L’exemplarité de la « révolution copernicienne » : la question du Centre du monde.

Le paradigme hérité d’Aristote, la Terre immobile au Centre du monde, était conforme au sens commun et en cohérence avec les conceptions religieuses et métaphysiques dominantes. En astronomie, le système géocentrique de Ptolémée rendait compte des observations avec succès : sa complexité inépuisable de mouvements emboîtés permettait les ajustements nécessaires. Mais c’est cette complexité croissante qui amène les astronomes du XVIème siècle, dont Copernic, à douter de la validité du système. 

Un nouveau coup est porté au paradigme aristotélicien lorsque, quelques année plus tard, Galilée prétend voir des montagnes sur Lune : le monde supra-lunaire n’aurait donc pas la perfection supposée alors. Lorsqu’il découvre les quatre « planètes médicéennes » gravitant autour de Jupiter c’est l’idée même de Centre du monde qui est atteinte…

Mais ce n’est pas seulement un réajustement des conceptions astronomiques : Alexandre Koyré à bien montré qu’il s’agissait de la destruction d’un cosmos clos, hiérarchisé et ordonné au profit d’un univers indéfini. C’est du même coup « le rejet par la pensée scientifique de toutes considérations basées sur les notions de valeur, de perfection, d’harmonie, de sens ou de fin… ». On remarquera aussi que cette rupture coïncide avec des transformations profondes des structures sociales et économiques et des mentalités.

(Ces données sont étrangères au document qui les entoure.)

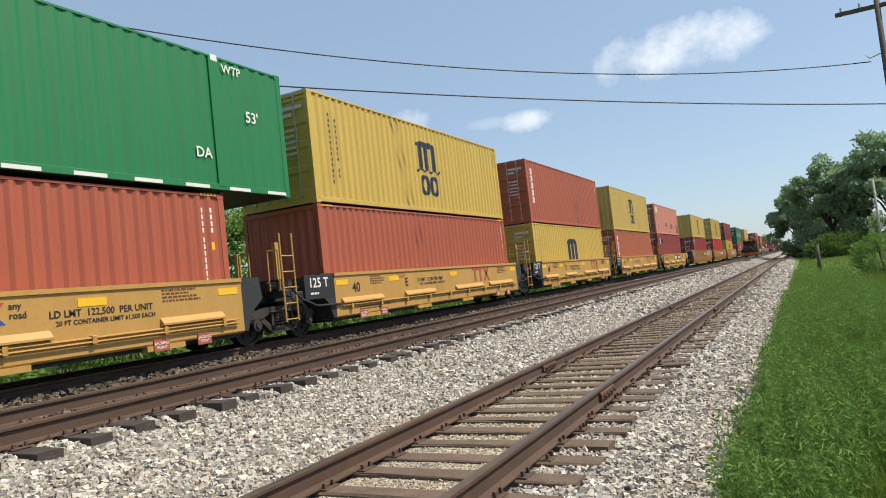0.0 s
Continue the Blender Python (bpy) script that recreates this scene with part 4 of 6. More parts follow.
def well_long(u0, u1, label, colour, unit, maroon=False, group="", floor=0.34, top=1.73, lower=None):
    """A smooth-sided well for 53-foot boxes with a creased side."""
    mid, hy = (u0 + u1) / 2, (u1 - u0) / 2
    root = thing("well_car", label, "railway wagon", pose(MAIN_X, mid, MAIN_Z), group)
    MOVING.append((root, mid, MAIN_Z))
    ink = "white_paint" if maroon else "black_paint"
    for s in (1, -1):
        cut = 0.5 if not lower else 1.9
        ring = [(s * 1.22, 0.80), (s * 1.46, 0.80), (s * 1.46, 0.84), (s * 1.44, top - 0.11), (s * 1.47, top - 0.09), (s * 1.47, top), (s * 1.25, top)]
        part("side_sill", Geo().prism(ring if s > 0 else ring[::-1], -hy + 0.1, hy - 0.1), colour, root)
        v = []
        near = 0.33 if unit == 12 else 0.0
        for y, z, inset in ((-hy + 0.12 + near, 0.80, 0), (-hy + cut + near, 0.31, 1), (hy - cut, 0.31, 1), (hy - 0.12, 0.80, 0)):
            v += [(s * (1.36 if inset else 1.458), y, z), (s * 1.22, y, z)]
        part("lower_sill", Geo().add(v, [(0, 2, 4, 6), (1, 7, 5, 3), (0, 1, 3, 2), (2, 3, 5, 4), (4, 5, 7, 6), (6, 7, 1, 0)]), lower or colour, root)
        for e in (-1, 1):
            part("raised_end", Geo().slab([(e * (hy - 2.35), top), (e * (hy - 2.0), top + 0.12), (e * (hy - 0.05), top + 0.12), (e * hy, top)][:: e * (-1 if s > 0 else 1)], s * 1.20, s * 1.30), colour, root)
    part("well_floor", Geo().box((-1.22, -hy, 0.27), (1.22, hy, floor)), "black_steel", root)
    for e in (-1, 1):
        end = e * hy
        g = Geo().box((-1.30, end - e * 0.15, 0.34), (1.30, end, top - 0.03))
        g.box((-0.7, end, 0.85), (0.7, end + e * 1.0, 1.15), 0.03)
        if unit != 12 or e > 0:
            g.slab([(end, 0.95), (end, top - 0.03), (end + e * 0.5, top - 0.03), (end + e * 0.5, 1.2)][::-e], 1.28, 1.42)
        part("end_bulkhead", g, "black_steel", root, "dark steel bulkhead")
        for zz in (min(1.38, top - 0.32), 1.08)[: 2 if e > 0 and maroon else 1]:
            part("reflector", Geo().box((1.462, end - e * 0.28 - 0.13, zz), (1.468, end - e * 0.28 + 0.13, zz + 0.22)), "signal_yellow", root)
    for yy in (-5.5, -1.6, 1.0, 5.2):
        part("reflector", Geo().box((1.452, yy - 0.30, min(1.38, top - 0.30)), (1.462, yy + 0.30, min(1.52, top - 0.16))), "signal_yellow", root, "yellow reflector")
    X = 1.464
    small_print(root, X, hy - 4.3, top - 0.21, 4, ink, 0.045, 0.8, seed=unit)
    small_print(root, X, -hy + 3.6, top - 0.21, 3, ink, 0.045, 0.8, seed=unit + 3)
    for w, yy in (("40", hy - 3.2), ("45", hy - 2.0), ("48", hy - 1.5), ("53", hy - 0.75)):
        lettering("size_mark", w, 0.16, ink, root, X + 0.004, yy, top - 0.16)
    for w, yy in (("53", -hy + 0.9), ("48", -hy + 1.9), ("45", -hy + 2.5), ("40", -hy + 3.3)):
        lettering("size_mark", w, 0.16, ink, root, X + 0.004, yy, top - 0.16)
    if lower is None:
        num = lettering("size_number", "53", 0.62, "cream_paint" if maroon else ink, root, 1.482, -hy + (1.12 if maroon else 0.55), 0.82)
        num.data.shear = 0.22
    if maroon:
        lettering("lettering", "WELL LD LMT  118,000", 0.16, ink, root, X + 0.004, -0.6, 1.16)
        lettering("unit_letter", {12: "B", 13: "C", 14: "A"}[unit], 0.36, ink, root, X + 0.004, -1.2, 1.10)
        bar_text(root, X + 0.004, -4.5, 0.92, (0.17, 0.17, 0.17, 0.17), 0.30, ink, 0.05)
        bar_text(root, X + 0.004, -3.55, 0.92, (0.16, 0.16, 0.16, 0.16, 0.16), 0.30, ink, 0.05)
        for i, words in enumerate(("2 INCH TREAD COND. SHOES", "SPECIAL BRAKE BEAMS", "SEE BADGE PLATE", "38 INCH WHEELS")):
            lettering("lettering", words, 0.105, ink, root, X + 0.002, hy - 2.35, 1.34 - 0.115 * i)
        part("data_box", Geo().box((X, 1.75, 0.95), (X + 0.003, 2.05, 1.25)), "well_tan", root)
        part("panel_seam", Geo().pipe([(X, -2.2, 1.50), (X, -1.9, 1.66), (X, 2.5, 1.66), (X, 2.8, 1.50)], 0.008, 4), colour, root)
    if maroon:
        for e in (-1, 1):
            lettering("lettering", "S-2054-11 REEFER CLEARANCE", 0.11, ink, root, 1.304, -hy + 0.25 if e < 0 else hy - 2.1, top + 0.06).data.shear = 0.2
        for i, words in enumerate(("2 INCH TREAD COND. SHOES", "SPECIAL BRAKE BEAMS", "SEE BADGE PLATE")):
            lettering("lettering", words, 0.085, ink, root, X + 0.004, -hy + 0.2, top - 0.30 - 0.10 * i, 0.8)
        lettering("lettering", "JACK HERE", 0.10, ink, root, X + 0.004, -hy + 0.15, 0.87)
    if unit == 12:
        brake_end(root, -hy + 0.63, colour)
        truck(root, -hy - 0.38)
        return root
    plate = part("capacity_plate", Geo().box((1.36, -hy - 0.75, 1.28), (1.43, -hy - 0.02, 1.72), 0.008), "black_paint" if not maroon else colour, root)
    if lower is None:
        lettering("lettering", "125 T", 0.20, "white_paint", plate, 1.435, -hy - 0.68, 1.55)
    end_rack(root, -hy - 0.95, -1, colour if maroon else "black_steel", 2.5, unit in (5, 11), maroon)
    truck(root, -hy - 1.0)
    return root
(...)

La science devient alors la recherche de lois à prétention universelle. Il s’agit comme l’indiquent Stengers et Prigogine « du projet de faire avouer d’un seul coup sa vérité à la nature, de découvrir le point de vue d’où, d’un seul coup d’œil dominateur, on peut la contempler, offerte et sans mystère ». Ainsi le système de Newton, avec ses lois de description des mouvements et des interactions, imposera pendant deux siècles le cadre de l’élaboration scientifique « normale » : les modèles convenables, les bonnes questions à se poser, les procédures expérimentales opératoires… Jusqu’à ce que les effets polémiques de la construction scientifique induisent de nouvelles ruptures.  

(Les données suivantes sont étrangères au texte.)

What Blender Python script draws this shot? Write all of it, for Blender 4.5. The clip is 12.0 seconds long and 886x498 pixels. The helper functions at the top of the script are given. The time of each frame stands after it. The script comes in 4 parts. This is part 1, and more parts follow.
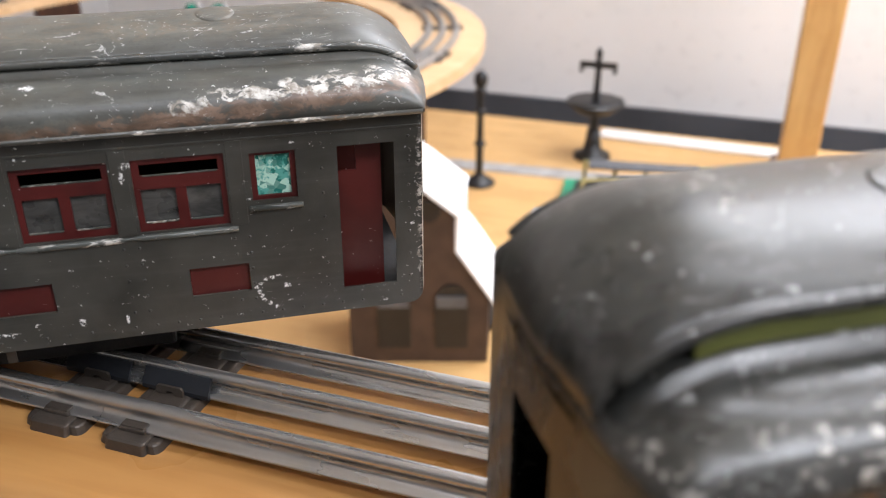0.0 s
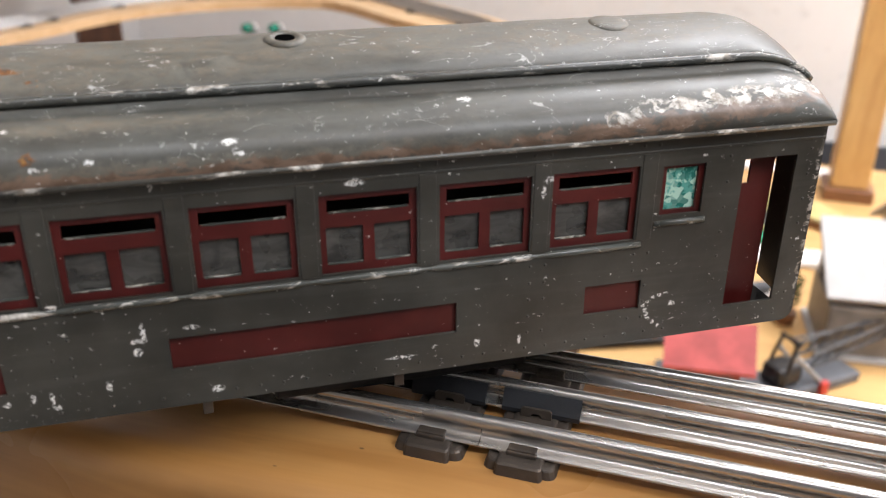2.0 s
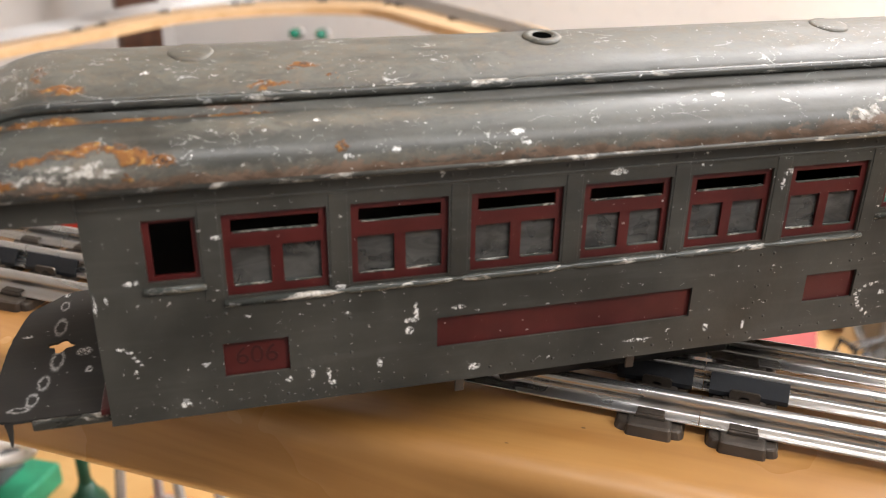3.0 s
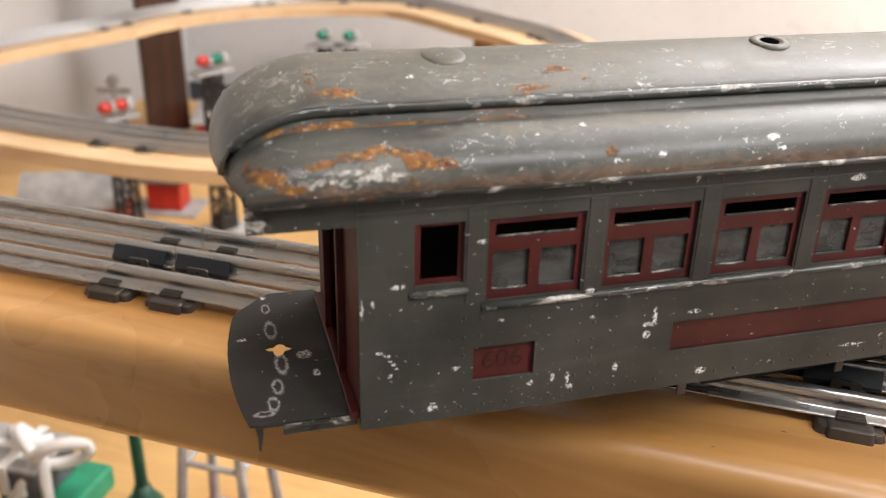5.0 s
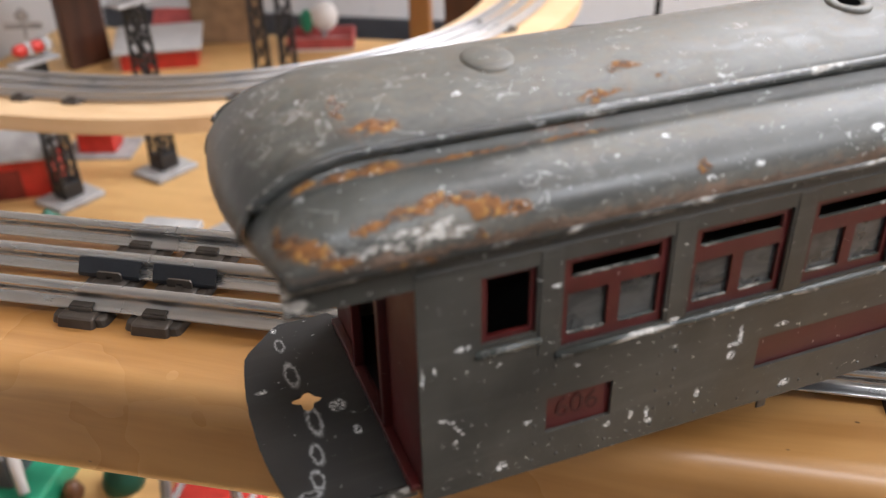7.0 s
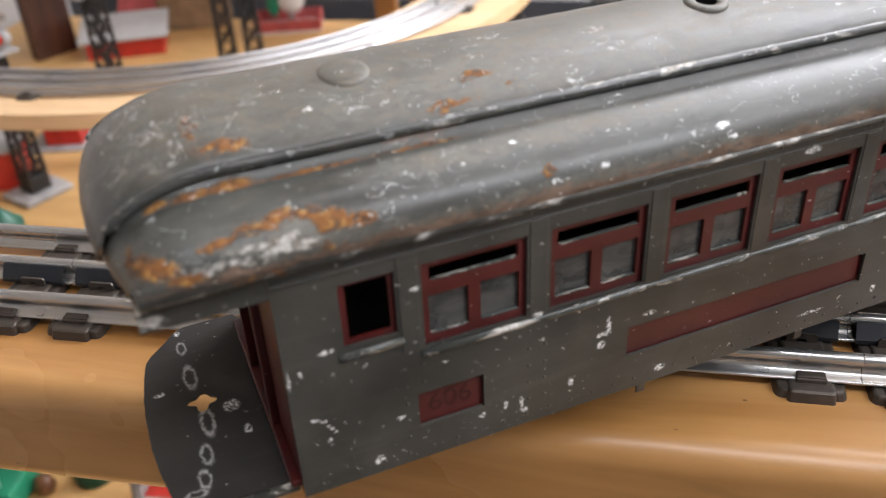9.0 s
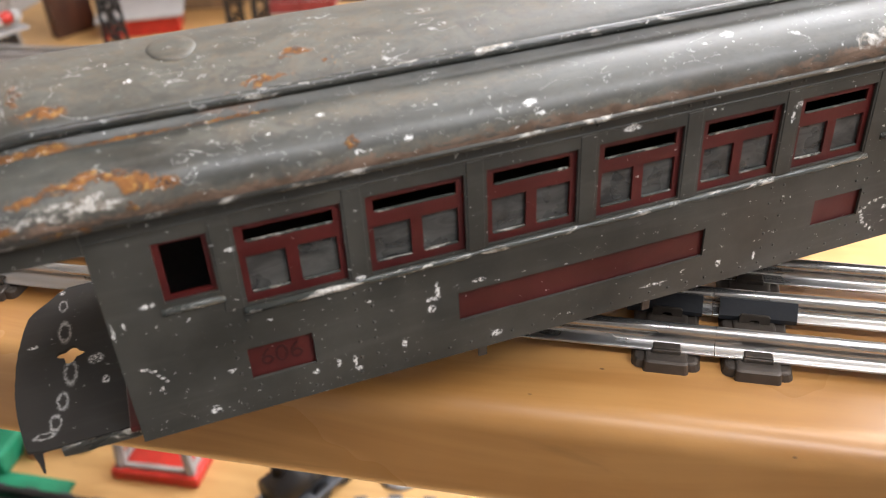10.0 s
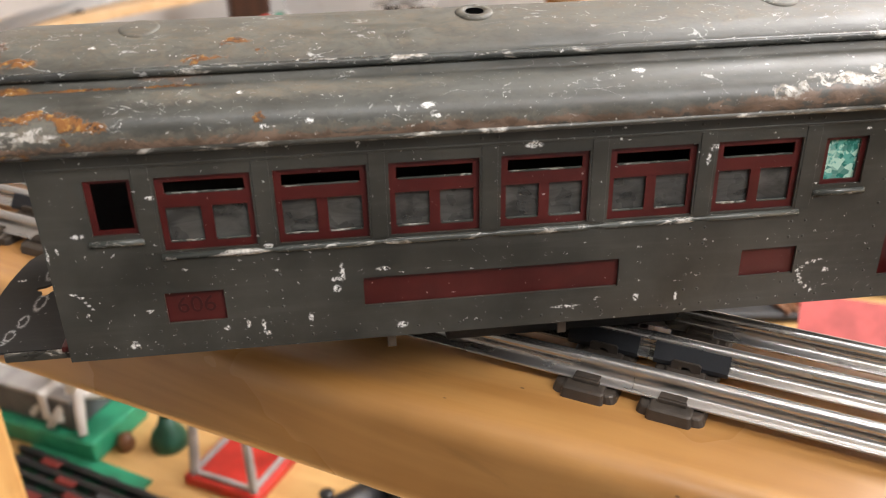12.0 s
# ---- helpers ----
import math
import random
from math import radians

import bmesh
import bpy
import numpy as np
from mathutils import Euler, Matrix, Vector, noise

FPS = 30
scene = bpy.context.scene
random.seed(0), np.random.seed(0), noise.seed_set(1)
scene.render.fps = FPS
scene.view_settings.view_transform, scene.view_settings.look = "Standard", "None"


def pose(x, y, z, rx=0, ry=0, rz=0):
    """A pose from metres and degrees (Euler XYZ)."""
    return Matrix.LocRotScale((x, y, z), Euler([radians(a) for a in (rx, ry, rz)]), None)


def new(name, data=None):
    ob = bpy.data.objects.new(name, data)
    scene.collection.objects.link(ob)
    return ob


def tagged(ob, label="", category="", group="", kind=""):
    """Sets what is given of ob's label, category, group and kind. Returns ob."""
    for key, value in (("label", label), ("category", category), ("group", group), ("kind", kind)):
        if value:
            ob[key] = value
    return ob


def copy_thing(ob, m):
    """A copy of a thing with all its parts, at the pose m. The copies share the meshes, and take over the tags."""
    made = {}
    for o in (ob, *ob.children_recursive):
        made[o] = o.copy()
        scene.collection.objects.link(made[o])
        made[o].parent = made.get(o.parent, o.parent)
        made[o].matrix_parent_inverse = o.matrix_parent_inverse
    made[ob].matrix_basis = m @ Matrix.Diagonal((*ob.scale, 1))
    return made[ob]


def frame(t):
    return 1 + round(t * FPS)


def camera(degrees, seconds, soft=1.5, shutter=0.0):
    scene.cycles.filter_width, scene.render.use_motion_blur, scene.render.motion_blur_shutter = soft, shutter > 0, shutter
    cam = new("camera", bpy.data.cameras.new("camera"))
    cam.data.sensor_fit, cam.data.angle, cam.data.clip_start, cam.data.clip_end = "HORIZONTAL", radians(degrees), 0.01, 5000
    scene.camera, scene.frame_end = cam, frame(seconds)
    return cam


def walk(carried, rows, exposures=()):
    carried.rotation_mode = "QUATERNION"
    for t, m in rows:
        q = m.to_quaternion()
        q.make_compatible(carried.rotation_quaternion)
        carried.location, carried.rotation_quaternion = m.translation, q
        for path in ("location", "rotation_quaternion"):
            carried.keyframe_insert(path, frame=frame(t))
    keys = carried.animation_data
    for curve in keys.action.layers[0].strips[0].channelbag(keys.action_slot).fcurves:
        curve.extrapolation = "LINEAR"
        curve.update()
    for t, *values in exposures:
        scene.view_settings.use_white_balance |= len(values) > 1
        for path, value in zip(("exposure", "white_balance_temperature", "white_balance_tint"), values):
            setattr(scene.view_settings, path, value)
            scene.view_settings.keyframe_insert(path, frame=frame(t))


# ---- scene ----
cam = camera(53.1, 12.0, soft=1.1, shutter=0.0)
cam.data.dof.use_dof = True
cam.data.dof.focus_distance = 0.245
cam.data.dof.aperture_fstop = 16.0
METRES, EYE, TILT, LEAN, TURN = 0.438, 0.1524, 0.0, 0.0, 18.7
ROWS = [
    (0.0, 0.0, 0.0, 0.0, -0.0, -26.94, 0.0),
    (0.5, -0.0842, 0.0201, 0.0067, -0.45, -26.67, -0.18),
    (1.0, -0.1327, 0.0192, 0.0001, -0.75, -26.27, -0.16),
    (1.5, -0.187, 0.0185, -0.0081, -0.95, -25.87, -0.09),
    (2.0, -0.2403, 0.0173, -0.011, -0.91, -25.6, -0.27),
    (2.5, -0.3104, 0.0068, -0.0128, -0.76, -25.32, -0.46),
    (3.0, -0.3769, -0.0106, -0.0118, -0.52, -25.07, -0.7),
    (3.5, -0.4452, -0.03, -0.0143, -0.38, -24.92, -0.97),
    (5.5, -0.5275, -0.0032, -0.0111, -2.05, -25.01, -1.29),
    (6.0, -0.5444, 0.0411, 0.0077, -3.77, -27.54, -0.64),
    (6.5, -0.5629, 0.0778, 0.0093, -5.56, -30.02, 0.26),
    (8.5, -0.5399, 0.0891, 0.0269, -8.77, -32.59, 2.46),
    (9.0, -0.5058, 0.0729, 0.0298, -8.6, -33.0, 2.47),
    (9.5, -0.4567, 0.054, 0.0263, -8.03, -33.38, 2.47),
    (10.0, -0.4092, 0.0316, 0.0342, -6.22, -33.96, 2.7),
    (10.5, -0.3736, -0.0038, 0.0235, 0.62, -32.9, 1.05),
    (11.0, -0.3471, -0.0264, 0.0161, 5.18, -29.02, 0.8),
    (11.5, -0.3027, -0.0335, 0.0069, 6.58, -28.05, 0.9),
    (12.0, -0.2677, -0.0304, 0.0047, 7.07, -27.72, 1.03),
]
walk(cam, [(t, pose(0, 0, EYE, TILT, LEAN, TURN) @ pose(METRES * x, METRES * y, METRES * z, 90 + pitch, roll, yaw)) for t, x, y, z, yaw, pitch, roll in ROWS],
     [(0.0, -0.24, 6500, 10), (0.5, -0.44, 6500, 10), (1.0, -0.43, 6550, 10), (2.0, -0.25, 6750, 10), (3.0, -0.03, 7100, 10), (5.5, -0.05, 7000, 10), (6.5, -0.15, 6550, 10),
      (8.5, -0.22, 6500, 10), (9.5, -0.06, 6600, 10), (10.5, 0.06, 6950, 10), (11.2, 0.02, 7150, 10), (12.0, -0.06, 7150, 10)])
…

Le centre du monde toujours en question.

Nous observons quotidiennement le Soleil se lever à l’est et se coucher à l’ouest ; nous observons sans doute beaucoup plus rarement les mouvements planétaires dans leur durée. Pourtant nous pensons avoir bien intégré l’idée que notre position mouvante n’était plus celle d’un Centre immobile.

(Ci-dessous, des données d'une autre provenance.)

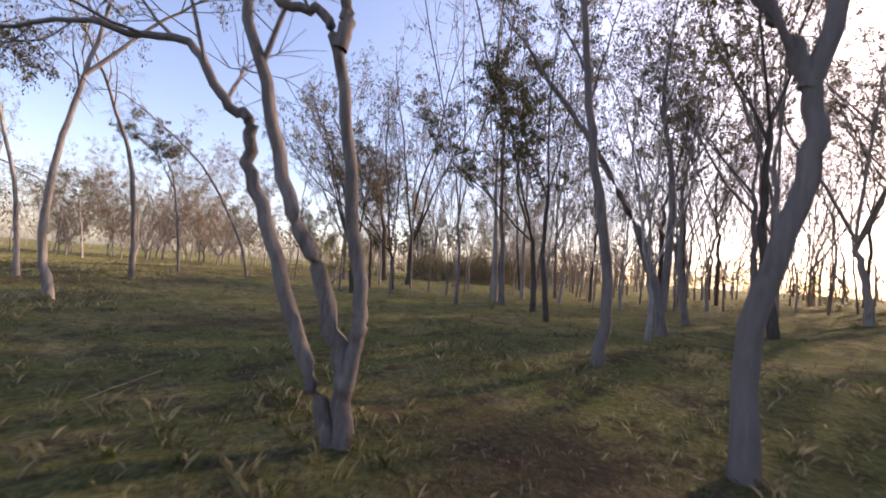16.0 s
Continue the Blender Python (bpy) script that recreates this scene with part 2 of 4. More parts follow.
def mesh_of(name, verts, faces, mats, index=None, smooth=False):
    """A mesh from numpy arrays: verts (n,3) and faces (m,3) or (m,4)."""
    me = bpy.data.meshes.new(name)
    verts, faces = np.asarray(verts, np.float32), np.asarray(faces, np.int32)
    k = faces.shape[1]
    me.vertices.add(len(verts))
    me.vertices.foreach_set("co", verts.ravel())
    me.loops.add(faces.size)
    me.loops.foreach_set("vertex_index", faces.ravel())
    me.polygons.add(len(faces))
    me.polygons.foreach_set("loop_start", np.arange(0, faces.size, k, dtype=np.int32))
    me.polygons.foreach_set("loop_total", np.full(len(faces), k, np.int32))
    for m in mats:
        me.materials.append(m)
    if index is not None:
        me.polygons.foreach_set("material_index", np.asarray(index, np.int32))
    if smooth:
        me.polygons.foreach_set("use_smooth", np.ones(len(faces), bool))
    me.update(calc_edges=True)
    return me


def spread(lo, hi, step, far):
    mid = np.arange(lo, hi + step, step)
    out, d = [], step
    while sum(out) < far:
        d *= 1.22
        out.append(d)
    grow = np.cumsum(out)
    return np.concatenate([(lo - grow)[::-1], mid, mid[-1] + grow])


gx, gy = spread(-66, 10, 0.33, 2500), spread(-22, 52, 0.33, 2500)
mx_, my_ = np.meshgrid(gx, gy)
nx, ny = len(gx), len(gy)
i0 = (np.arange(ny - 1)[:, None] * nx + np.arange(nx - 1)[None]).ravel()
ground = new("ground", mesh_of("ground", np.stack([mx_.ravel(), my_.ravel(), gz(mx_, my_).ravel()], 1), np.stack([i0, i0 + 1, i0 + nx + 1, i0 + nx], 1), [GROUND], smooth=True))
tagged(ground, "uneven grassy ground with dry straw and bare soil", "ground", kind="structure")

WAY = np.array([(r[1], r[2]) for r in PATH])
WAY = np.concatenate([np.linspace(a, b, 8, endpoint=False) for a, b in zip(WAY[:-1], WAY[1:])] + [WAY[-1:]])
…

La démarche proposée dans cet atelier prétend remettre en question cette certitude. Elle cherche l’étonnement que peut susciter une autre façon de « regarder », à partir d’une proposition apparemment paradoxale : « nous avons bien que la Lune tourne autour de la Terre, et pourtant la force d’attraction du Soleil sur la Lune est plus forte que celle de la Terre ».

2 – Enjeux pédagogiques

Dans le domaine de l’enseignement des sciences.

– L’étude des mouvements, leur modélisation, sont au cœur des programmes des sections scientifiques du Lycée. La démarche proposée ici peut constituer une amorce à un  travail de construction des concepts de la mécanique newtonienne, en particulier de la relativité galiléenne.

–  Cette démarche permet également d’engager la réflexion épistémologique comme élément à part entière de la formation : en quoi la connaissance scientifique est en rupture avec le « sens commun » ; comment s’élaborent les concepts scientifiques et leur validation ; quels sont les statuts de l’observation et de l’expérimentation…

Dans le rapport pédagogique en général.

– Avec les élèves comme avec les adultes (qu’ils soient de formation scientifique ou non) j’ai constaté que cette démarche provoque les  « troubles » suffisants pour mettre au feu de la critique quelques certitudes : n’est ce pas l’un des moteurs de ce qu’on appelle usuellement la motivation ? Elle induit aussi des interrogations sur les concepts et leurs relations  (force, masse, vitesse…) : c’est l’amorce du processus de la construction scientifique.